Soon there was a queue of people clutching scraps of paper, gazing at me with that hungry look of fans anywhere, eager for a brief contact with this man who had met the Beatles long, long ago. For a moment, I had a glimpse of how stifling it must have been for the Fab Four, shut inside a bubble of neediness and adoration. Now the interviewers were gathering, with their tape recorders and video crews. For me, the struggle to find something new to say to the repeating litany of questions—“What was Paul McCartney like?” “What do you say about Mick Jagger?”—began to induce a mild panic. There was a burst of shouting, and through the crowd I saw Art Troitsky, who was a real celebrity here, grappling with a woman wearing a John Lennon cap and brandishing a camera. It was time to declare the exhibition open.
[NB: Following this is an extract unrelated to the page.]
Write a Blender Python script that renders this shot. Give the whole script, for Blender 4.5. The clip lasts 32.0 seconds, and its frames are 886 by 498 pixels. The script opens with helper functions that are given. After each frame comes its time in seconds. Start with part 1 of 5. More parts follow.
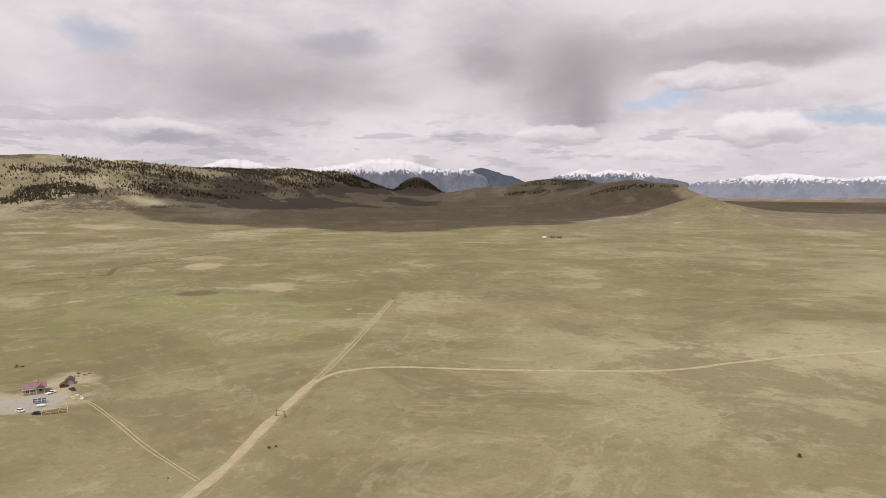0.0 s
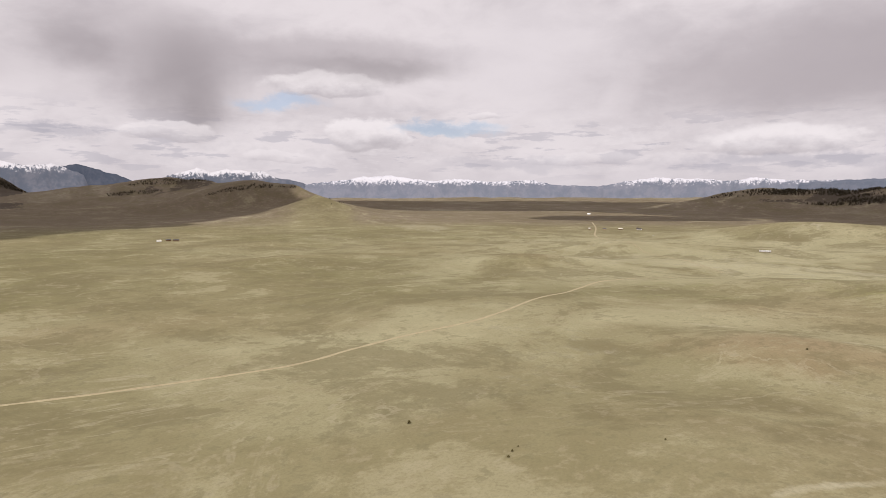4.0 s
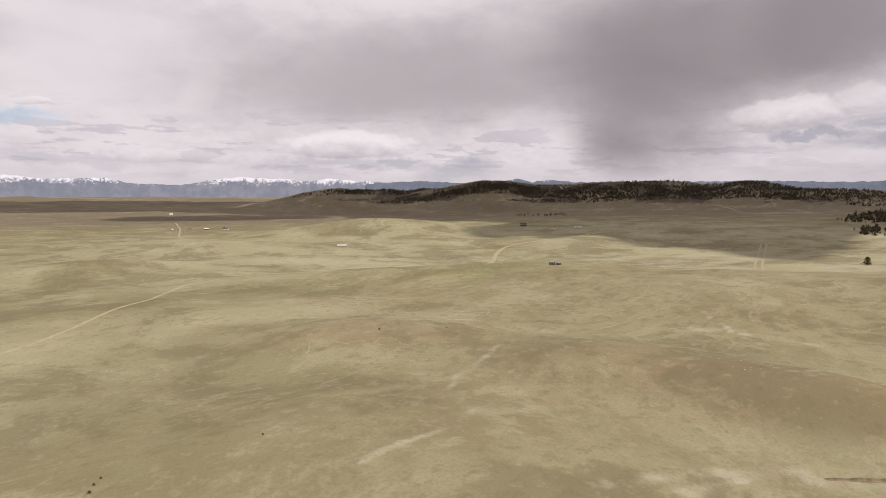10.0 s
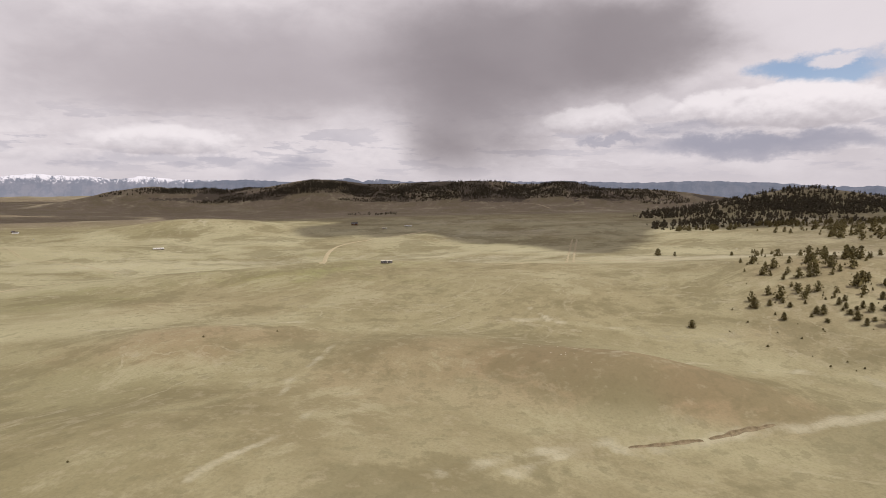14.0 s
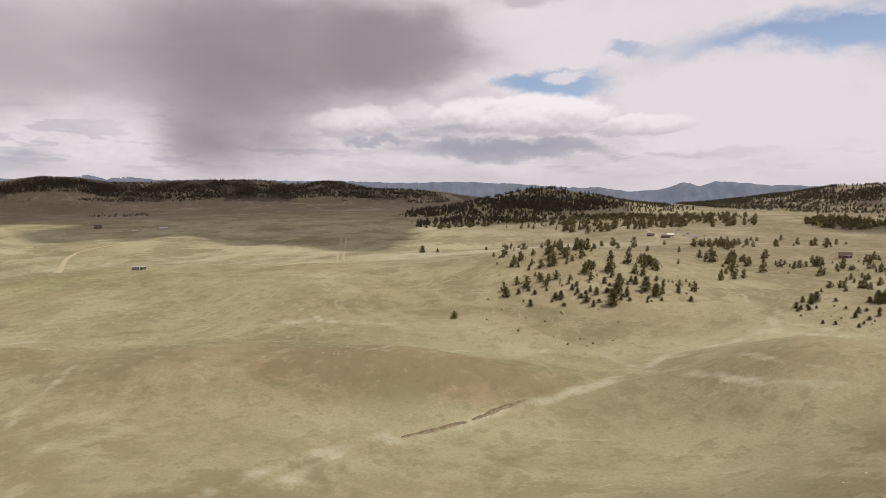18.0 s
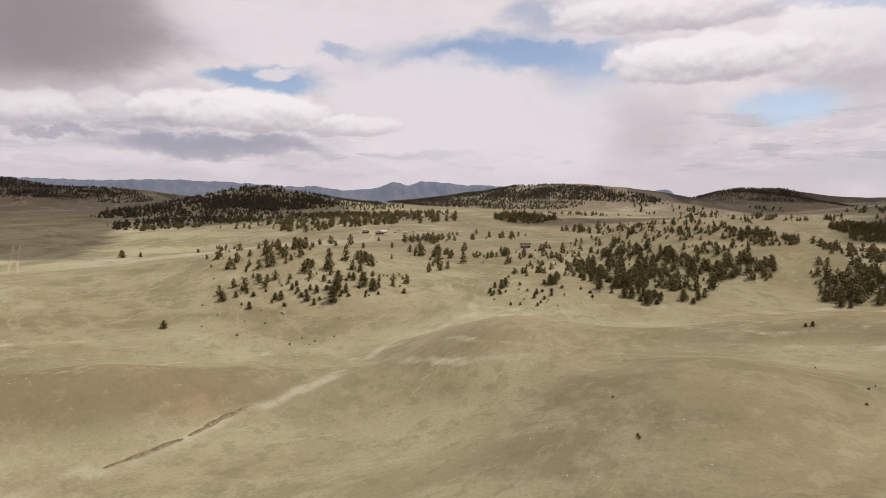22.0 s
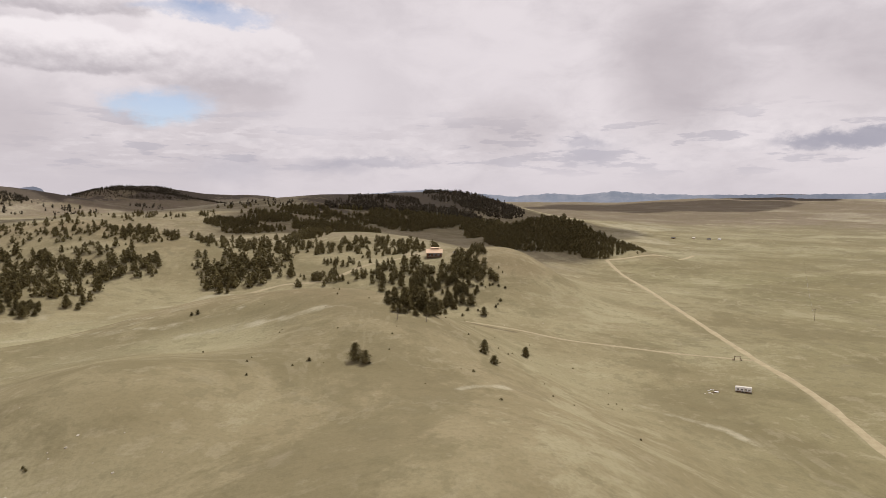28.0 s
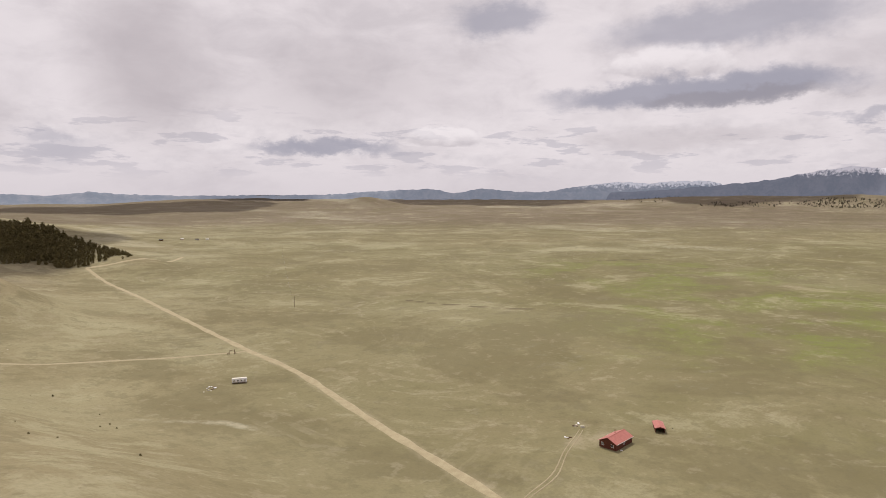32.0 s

Troitsky freed himself from his insistent fan and came across to join me. “Poyekhaly,” he said, quoting Yuri Gagarin’s breezy words before he blasted off into history: “Let’s go!” I was happy to follow Gagarin’s lead for my own tiny liftoff. Art was the perfect launch controller for my exhibition, funny, informative, concise. I thought he looked surprisingly bright, as he told me he’d been singing at the governor’s reception until two thirty in the morning. I was well aware that his support added a lot to the occasion and to the interest in the pictures. There was applause, and then the autograph hunters swooped again. I felt like Brian in Monty Python’s Life of Brian, pursued by thousands of supplicants who are convinced he’s Jesus. But I felt this was not the place to employ Brian’s unforgettable response to his baying followers: “I say unto you—fuck off!”

A chubby round-faced man with circular spectacles had been hovering for a while, and now he needed to ask me a question. “Do you think I look like John Lennon?” he said, flashing a confident smile. “Everyone says I do.” I looked at the man, lost for words.